Obstacles cause lateral deflection affecting coarse particle deposition.

Fine particles are influenced further downstream by topographical features.

The study enhances understanding of turbidity current interactions with seafloor topography.

Abstract

We conduct depth-resolved three-dimensional Direct Numerical Simulations (DNS) of bi-disperse turbidity currents interacting with complex bottom topography in the form of a Gaussian bump. Several flow characteristics such as suspended particle mass, instantaneous wall shear stress, transient deposit height are shown via videos. Furthermore, we investigate the influence of the obstacle on the vortical structure and sedimentation of particles by comparing the results against the same setup and but with a flat bottom surface.

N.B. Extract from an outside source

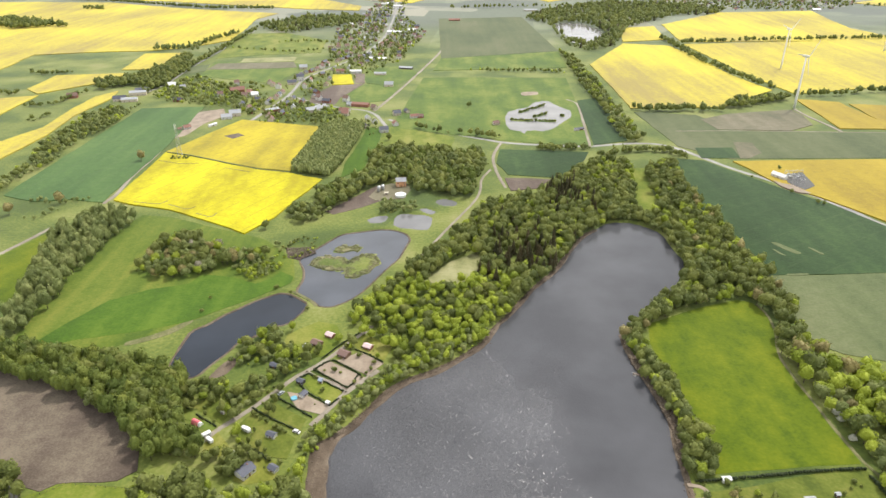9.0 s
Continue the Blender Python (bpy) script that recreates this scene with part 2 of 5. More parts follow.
def leaf_material(name, dark, mid, light, patch=0.03):
    m, nt, b = material(name, 0.65)
    haze_sheen(b, 0.05)
    tint = node(nt, "Attribute")
    tint.attribute_name = "tint"
    geo = node(nt, "NewGeometry")
    fac = math_node(nt, "ADD", math_node(nt, "MULTIPLY", tint.outputs["Fac"], 0.6), math_node(nt, "MULTIPLY", geo.outputs["Random Per Island"], 0.22))
    fac = math_node(nt, "ADD", fac, math_node(nt, "MULTIPLY", noise_node(nt, 2.6, 3.0), 0.45))
    col = ramp_node(nt, fac, [(0.2, dark), (0.6, mid), (0.95, light)])
    nt.links.new(col, b.inputs["Base Color"])
    glow = node(nt, "BsdfTranslucent")
    nt.links.new(col, glow.inputs[0])
    both = node(nt, "MixShader")
    both.inputs[0].default_value = 0.32
    out = nt.nodes["Material Output"]
    nt.links.new(b.outputs[0], both.inputs[1])
    nt.links.new(glow.outputs[0], both.inputs[2])
    nt.links.new(both.outputs[0], out.inputs[0])
    bump(nt, b, noise_node(nt, 2.8, 4.0), 0.9, 0.3)
    return m


LEAF = leaf_material("broad_leaves", (0.096, 0.123, 0.031), (0.160, 0.190, 0.046), (0.249, 0.269, 0.063))
LEAF_ALDER = leaf_material("alder_leaves", (0.094, 0.132, 0.026), (0.160, 0.204, 0.041), (0.263, 0.295, 0.059))
LEAF_HEDGE = leaf_material("hedge_leaves", (0.022, 0.036, 0.013), (0.041, 0.058, 0.019), (0.062, 0.080, 0.025))
LEAF_SPRING = leaf_material("spring_leaves", (0.170, 0.226, 0.027), (0.301, 0.366, 0.040), (0.454, 0.517, 0.065))
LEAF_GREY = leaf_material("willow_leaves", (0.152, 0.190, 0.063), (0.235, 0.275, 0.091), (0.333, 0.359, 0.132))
LEAF_FIR = leaf_material("fir_needles", (0.050, 0.053, 0.025), (0.083, 0.080, 0.036), (0.131, 0.102, 0.050))
LEAF_BLOSSOM = leaf_material("white_blossom", (0.30, 0.32, 0.22), (0.46, 0.46, 0.38), (0.62, 0.61, 0.55))
LEAF_PALE = leaf_material("pale_budding_twigs", (0.20, 0.185, 0.13), (0.30, 0.275, 0.20), (0.40, 0.365, 0.275))
LEAF_RUST = leaf_material("young_oak_leaves", (0.213, 0.189, 0.076), (0.319, 0.279, 0.109), (0.425, 0.366, 0.151))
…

We observe that the obstacle influences the deposition of coarse particles mainly in the vicinity of the obstacle due to lateral deflection, whereas for the sedimentation of fine particles the effects of topographical features are felt further downstream. The results shown in this fluid dynamics video help us develop a fundamental understanding of the dynamics of turbidity currents interacting with complex seafloor topography.